_Exercise instructions:_ Copy out the listing that follows exactly, dropping every picture.

----------

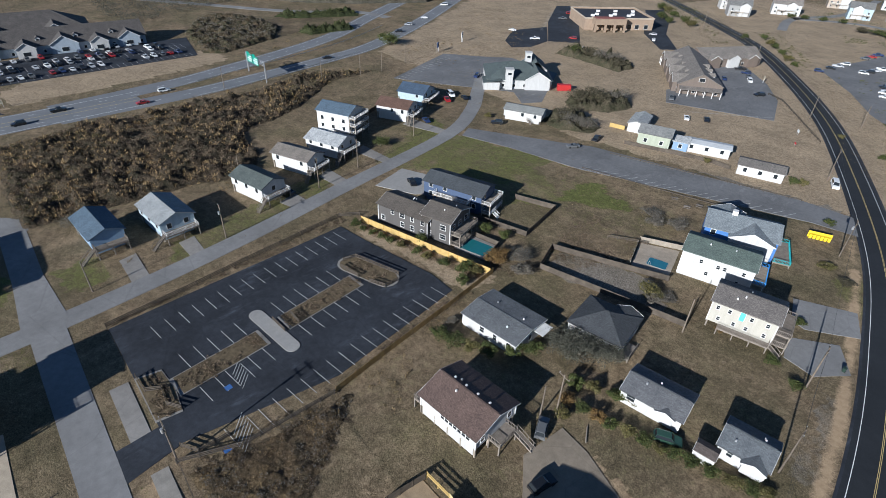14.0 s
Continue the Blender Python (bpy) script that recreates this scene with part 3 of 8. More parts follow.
    wetcol = n.mix(n.ramp(big, 0.35, 0.65), (0.18, 0.098, 0.042, 1), (0.29, 0.18, 0.09, 1))
    col = n.mix(wet, col, wetcol)
    col = n.mix(n.ramp(cb[2], 0.2, 0.9, (0, 0, 0, 1), (0.38, 0.38, 0.38, 1)), col, n.mix(1.0, col, (0.5, 0.46, 0.42, 1), "MULTIPLY"))
    dry_grain = n.mix(n.math("MAXIMUM", wet, n.math("MULTIPLY", n.ramp(ca[0], 0.4, 0.75), 0.86)), grain, (1, 1, 1, 1))
    col = n.mix(1.0, col, dry_grain, "MULTIPLY")
    h = n.math("ADD", n.math("MULTIPLY", n.math("MULTIPLY", foot, n.math("SUBTRACT", 1.0, inland)), 0.75), n.math("ADD", fine, n.math("MULTIPLY", mid, 0.7)))
    bmp = n.add("ShaderNodeBump", Height=h, Distance=0.30)
    beach = n.math("SUBTRACT", 1.0, inland)
    still = n.math("MULTIPLY", smooth, n.math("MULTIPLY", beach, n.ramp(ca[0], 0.5, 0.9)))
    n.put(bmp, "Strength", n.math("MULTIPLY", n.ramp(a.outputs["Alpha"], 0.0, 0.8, (0.5, 0.5, 0.5, 1), (0.04, 0.04, 0.04, 1)), n.math("MULTIPLY", n.math("SUBTRACT", 1.0, n.math("MULTIPLY", still, 0.9)), n.math("SUBTRACT", 1.0, n.math("MULTIPLY", n.math("MULTIPLY", inland, n.ramp(ca[0], 0.4, 0.8)), 0.55)))))
    n.t.links.new(bmp.outputs[0], n.b.inputs["Normal"])
    rough = n.ramp(a.outputs["Alpha"], 0.1, 1.0, (0.92, 0.92, 0.92, 1), (0.55, 0.55, 0.55, 1))
    col = n.mix(1.0, col, (0.775, 0.765, 0.75, 1), "MULTIPLY")
    return n.done(col, rough, 0.0, 0.2)


def grid_mesh(name, X, Y, Z, mat, layers=()):
    a, b = X.shape
    me = bpy.data.meshes.new(name)
    i = np.arange(a * b).reshape(a, b)
    f = np.stack([i[:-1, :-1], i[1:, :-1], i[1:, 1:], i[:-1, 1:]], -1).reshape(-1, 4)
    me.vertices.add(a * b)
    me.vertices.foreach_set("co", np.stack([X, Y, Z], -1).astype(np.float32).ravel())
    me.loops.add(f.size)
    me.loops.foreach_set("vertex_index", f.astype(np.int32).ravel())
    me.polygons.add(len(f))
    me.polygons.foreach_set("loop_start", np.arange(0, f.size, 4, dtype=np.int32))
    me.update(calc_edges=True)
    me.polygons.foreach_set("use_smooth", np.ones(len(f), bool))
    for key, data in layers:
        at = me.attributes.new(key, "FLOAT_COLOR", "POINT")
        at.data.foreach_set("color", data.astype(np.float32).ravel())
    me.materials.append(mat)
    me.validate()
    return me


tagged(new("ground", grid_mesh("ground", X, Y, Z, ground_material(), (("cover", cover), ("cover2", cover2)))), "golden beach sand, dry brown grass and bare sandy soil", "ground", kind="structure")


def ground_z(x, y):
    i = min(max(np.searchsorted(gx, x) - 1, 0), len(gx) - 2)
    j = min(max(np.searchsorted(gy, y) - 1, 0), len(gy) - 2)
    return float(Z[i:i + 2, j:j + 2].mean())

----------

_Exercise result:_
14.0 s
Continue the Blender Python (bpy) script that recreates this scene with part 3 of 8. More parts follow.
    wetcol = n.mix(n.ramp(big, 0.35, 0.65), (0.18, 0.098, 0.042, 1), (0.29, 0.18, 0.09, 1))
    col = n.mix(wet, col, wetcol)
    col = n.mix(n.ramp(cb[2], 0.2, 0.9, (0, 0, 0, 1), (0.38, 0.38, 0.38, 1)), col, n.mix(1.0, col, (0.5, 0.46, 0.42, 1), "MULTIPLY"))
    dry_grain = n.mix(n.math("MAXIMUM", wet, n.math("MULTIPLY", n.ramp(ca[0], 0.4, 0.75), 0.86)), grain, (1, 1, 1, 1))
    col = n.mix(1.0, col, dry_grain, "MULTIPLY")
    h = n.math("ADD", n.math("MULTIPLY", n.math("MULTIPLY", foot, n.math("SUBTRACT", 1.0, inland)), 0.75), n.math("ADD", fine, n.math("MULTIPLY", mid, 0.7)))
    bmp = n.add("ShaderNodeBump", Height=h, Distance=0.30)
    beach = n.math("SUBTRACT", 1.0, inland)
    still = n.math("MULTIPLY", smooth, n.math("MULTIPLY", beach, n.ramp(ca[0], 0.5, 0.9)))
    n.put(bmp, "Strength", n.math("MULTIPLY", n.ramp(a.outputs["Alpha"], 0.0, 0.8, (0.5, 0.5, 0.5, 1), (0.04, 0.04, 0.04, 1)), n.math("MULTIPLY", n.math("SUBTRACT", 1.0, n.math("MULTIPLY", still, 0.9)), n.math("SUBTRACT", 1.0, n.math("MULTIPLY", n.math("MULTIPLY", inland, n.ramp(ca[0], 0.4, 0.8)), 0.55)))))
    n.t.links.new(bmp.outputs[0], n.b.inputs["Normal"])
    rough = n.ramp(a.outputs["Alpha"], 0.1, 1.0, (0.92, 0.92, 0.92, 1), (0.55, 0.55, 0.55, 1))
    col = n.mix(1.0, col, (0.775, 0.765, 0.75, 1), "MULTIPLY")
    return n.done(col, rough, 0.0, 0.2)


def grid_mesh(name, X, Y, Z, mat, layers=()):
    a, b = X.shape
    me = bpy.data.meshes.new(name)
    i = np.arange(a * b).reshape(a, b)
    f = np.stack([i[:-1, :-1], i[1:, :-1], i[1:, 1:], i[:-1, 1:]], -1).reshape(-1, 4)
    me.vertices.add(a * b)
    me.vertices.foreach_set("co", np.stack([X, Y, Z], -1).astype(np.float32).ravel())
    me.loops.add(f.size)
    me.loops.foreach_set("vertex_index", f.astype(np.int32).ravel())
    me.polygons.add(len(f))
    me.polygons.foreach_set("loop_start", np.arange(0, f.size, 4, dtype=np.int32))
    me.update(calc_edges=True)
    me.polygons.foreach_set("use_smooth", np.ones(len(f), bool))
    for key, data in layers:
        at = me.attributes.new(key, "FLOAT_COLOR", "POINT")
        at.data.foreach_set("color", data.astype(np.float32).ravel())
    me.materials.append(mat)
    me.validate()
    return me


tagged(new("ground", grid_mesh("ground", X, Y, Z, ground_material(), (("cover", cover), ("cover2", cover2)))), "golden beach sand, dry brown grass and bare sandy soil", "ground", kind="structure")


def ground_z(x, y):
    i = min(max(np.searchsorted(gx, x) - 1, 0), len(gx) - 2)
    j = min(max(np.searchsorted(gy, y) - 1, 0), len(gy) - 2)
    return float(Z[i:i + 2, j:j + 2].mean())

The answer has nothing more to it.